Goal: Out of the lines below, please list those that hold the string "follow".

========

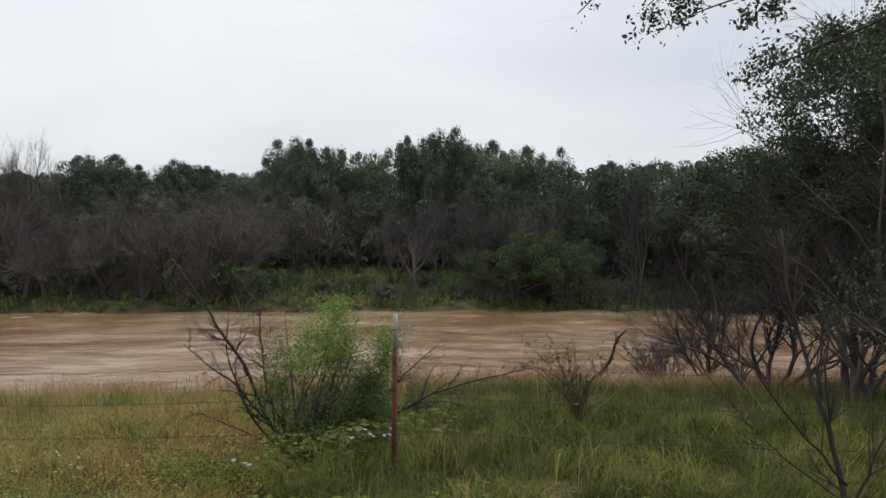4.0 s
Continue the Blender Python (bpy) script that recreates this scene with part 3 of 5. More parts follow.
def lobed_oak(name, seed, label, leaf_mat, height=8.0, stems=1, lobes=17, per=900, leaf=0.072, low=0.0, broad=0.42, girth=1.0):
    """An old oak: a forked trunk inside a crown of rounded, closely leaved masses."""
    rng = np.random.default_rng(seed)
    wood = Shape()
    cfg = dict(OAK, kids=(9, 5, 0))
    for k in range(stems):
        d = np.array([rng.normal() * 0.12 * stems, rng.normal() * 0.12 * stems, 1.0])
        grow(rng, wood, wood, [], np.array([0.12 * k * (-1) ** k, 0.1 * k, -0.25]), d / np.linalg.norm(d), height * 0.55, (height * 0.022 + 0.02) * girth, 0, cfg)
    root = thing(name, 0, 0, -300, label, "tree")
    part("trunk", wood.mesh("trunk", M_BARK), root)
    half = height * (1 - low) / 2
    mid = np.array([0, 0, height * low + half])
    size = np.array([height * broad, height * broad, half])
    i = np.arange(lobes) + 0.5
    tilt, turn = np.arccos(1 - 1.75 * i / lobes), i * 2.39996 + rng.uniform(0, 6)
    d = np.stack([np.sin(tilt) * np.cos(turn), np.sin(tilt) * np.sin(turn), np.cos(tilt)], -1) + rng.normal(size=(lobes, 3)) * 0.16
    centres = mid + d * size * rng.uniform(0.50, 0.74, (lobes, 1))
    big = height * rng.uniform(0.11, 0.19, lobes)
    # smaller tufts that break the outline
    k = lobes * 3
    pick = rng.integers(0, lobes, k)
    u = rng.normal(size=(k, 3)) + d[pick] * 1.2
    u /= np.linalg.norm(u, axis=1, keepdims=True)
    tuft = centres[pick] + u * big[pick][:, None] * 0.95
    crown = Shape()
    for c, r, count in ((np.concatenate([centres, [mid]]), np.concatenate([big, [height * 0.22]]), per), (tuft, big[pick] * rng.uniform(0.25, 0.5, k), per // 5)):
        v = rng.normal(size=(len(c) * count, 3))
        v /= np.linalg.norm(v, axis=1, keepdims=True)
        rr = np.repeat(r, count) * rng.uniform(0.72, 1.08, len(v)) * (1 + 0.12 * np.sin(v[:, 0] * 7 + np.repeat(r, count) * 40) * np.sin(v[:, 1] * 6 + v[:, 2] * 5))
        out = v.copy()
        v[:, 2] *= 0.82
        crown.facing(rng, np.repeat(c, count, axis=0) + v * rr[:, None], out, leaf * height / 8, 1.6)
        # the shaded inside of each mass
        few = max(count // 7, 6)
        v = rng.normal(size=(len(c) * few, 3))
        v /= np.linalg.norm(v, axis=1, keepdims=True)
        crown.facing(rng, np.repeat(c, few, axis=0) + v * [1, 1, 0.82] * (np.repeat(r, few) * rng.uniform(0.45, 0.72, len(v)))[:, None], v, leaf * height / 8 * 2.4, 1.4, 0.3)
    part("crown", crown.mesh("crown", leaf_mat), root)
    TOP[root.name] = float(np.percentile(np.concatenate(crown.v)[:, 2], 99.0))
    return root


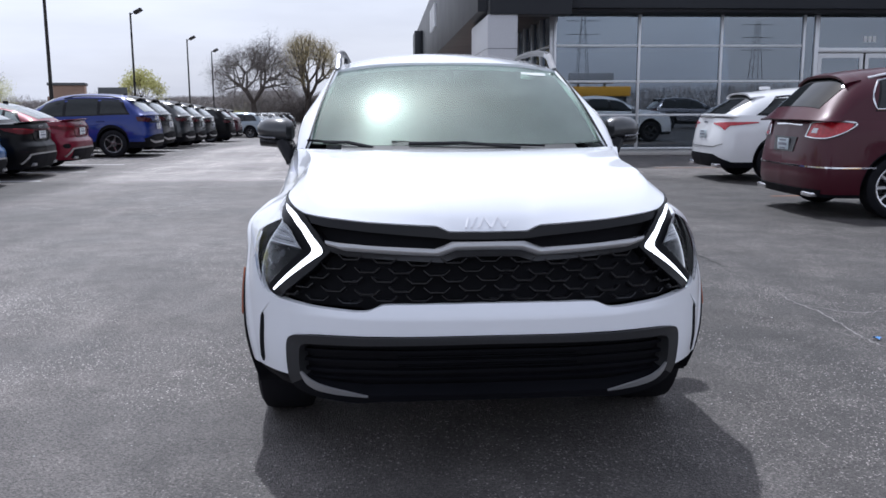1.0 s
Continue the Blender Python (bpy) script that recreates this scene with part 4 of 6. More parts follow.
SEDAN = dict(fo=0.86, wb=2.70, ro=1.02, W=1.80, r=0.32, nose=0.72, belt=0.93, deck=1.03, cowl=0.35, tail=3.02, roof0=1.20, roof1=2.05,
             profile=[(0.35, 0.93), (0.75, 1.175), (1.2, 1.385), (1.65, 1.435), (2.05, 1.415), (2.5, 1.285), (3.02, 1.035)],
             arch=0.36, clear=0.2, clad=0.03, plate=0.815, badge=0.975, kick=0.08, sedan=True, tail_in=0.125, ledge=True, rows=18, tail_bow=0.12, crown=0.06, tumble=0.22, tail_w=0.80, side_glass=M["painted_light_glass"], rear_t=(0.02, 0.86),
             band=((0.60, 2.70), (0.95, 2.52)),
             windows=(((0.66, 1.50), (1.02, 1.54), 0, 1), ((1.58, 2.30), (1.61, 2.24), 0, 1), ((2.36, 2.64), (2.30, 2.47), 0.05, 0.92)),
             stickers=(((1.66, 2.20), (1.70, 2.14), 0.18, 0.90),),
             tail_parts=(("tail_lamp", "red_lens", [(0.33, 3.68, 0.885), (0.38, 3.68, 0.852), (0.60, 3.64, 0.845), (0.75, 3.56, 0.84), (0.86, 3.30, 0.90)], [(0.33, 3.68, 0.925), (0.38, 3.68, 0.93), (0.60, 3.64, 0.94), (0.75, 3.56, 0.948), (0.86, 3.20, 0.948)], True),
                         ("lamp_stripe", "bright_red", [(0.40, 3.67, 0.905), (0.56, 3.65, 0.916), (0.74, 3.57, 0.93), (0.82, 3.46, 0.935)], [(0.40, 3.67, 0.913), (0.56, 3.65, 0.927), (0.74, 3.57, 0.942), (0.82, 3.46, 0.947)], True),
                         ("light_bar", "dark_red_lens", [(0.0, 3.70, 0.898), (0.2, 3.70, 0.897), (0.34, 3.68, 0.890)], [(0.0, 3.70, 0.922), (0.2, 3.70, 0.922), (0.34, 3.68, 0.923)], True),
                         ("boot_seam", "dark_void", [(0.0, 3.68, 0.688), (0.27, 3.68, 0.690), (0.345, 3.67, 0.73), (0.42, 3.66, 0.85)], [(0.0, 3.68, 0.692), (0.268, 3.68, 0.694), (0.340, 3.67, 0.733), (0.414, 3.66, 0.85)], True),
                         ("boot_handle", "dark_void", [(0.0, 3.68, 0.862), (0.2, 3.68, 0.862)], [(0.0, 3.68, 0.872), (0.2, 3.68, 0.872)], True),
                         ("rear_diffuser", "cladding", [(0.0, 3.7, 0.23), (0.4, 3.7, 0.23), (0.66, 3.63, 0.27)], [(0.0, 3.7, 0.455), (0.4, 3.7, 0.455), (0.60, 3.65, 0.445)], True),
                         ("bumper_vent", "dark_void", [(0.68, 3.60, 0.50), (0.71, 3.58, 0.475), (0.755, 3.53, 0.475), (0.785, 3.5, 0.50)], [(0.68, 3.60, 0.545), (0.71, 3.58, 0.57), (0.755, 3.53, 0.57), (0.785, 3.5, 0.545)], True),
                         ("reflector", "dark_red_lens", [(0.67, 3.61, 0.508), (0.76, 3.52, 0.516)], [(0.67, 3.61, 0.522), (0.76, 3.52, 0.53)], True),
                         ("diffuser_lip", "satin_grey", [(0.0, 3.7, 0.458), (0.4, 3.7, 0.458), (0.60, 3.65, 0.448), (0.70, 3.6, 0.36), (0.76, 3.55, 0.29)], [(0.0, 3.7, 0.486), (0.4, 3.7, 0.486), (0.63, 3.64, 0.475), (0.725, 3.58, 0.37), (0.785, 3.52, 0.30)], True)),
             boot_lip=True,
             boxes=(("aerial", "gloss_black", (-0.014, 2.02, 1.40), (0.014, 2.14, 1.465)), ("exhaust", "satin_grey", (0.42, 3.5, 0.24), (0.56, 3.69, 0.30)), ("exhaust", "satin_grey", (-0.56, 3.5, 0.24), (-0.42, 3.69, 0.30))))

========

Written response:
Continue the Blender Python (bpy) script that recreates this scene with part 3 of 5. More parts follow.
Continue the Blender Python (bpy) script that recreates this scene with part 4 of 6. More parts follow.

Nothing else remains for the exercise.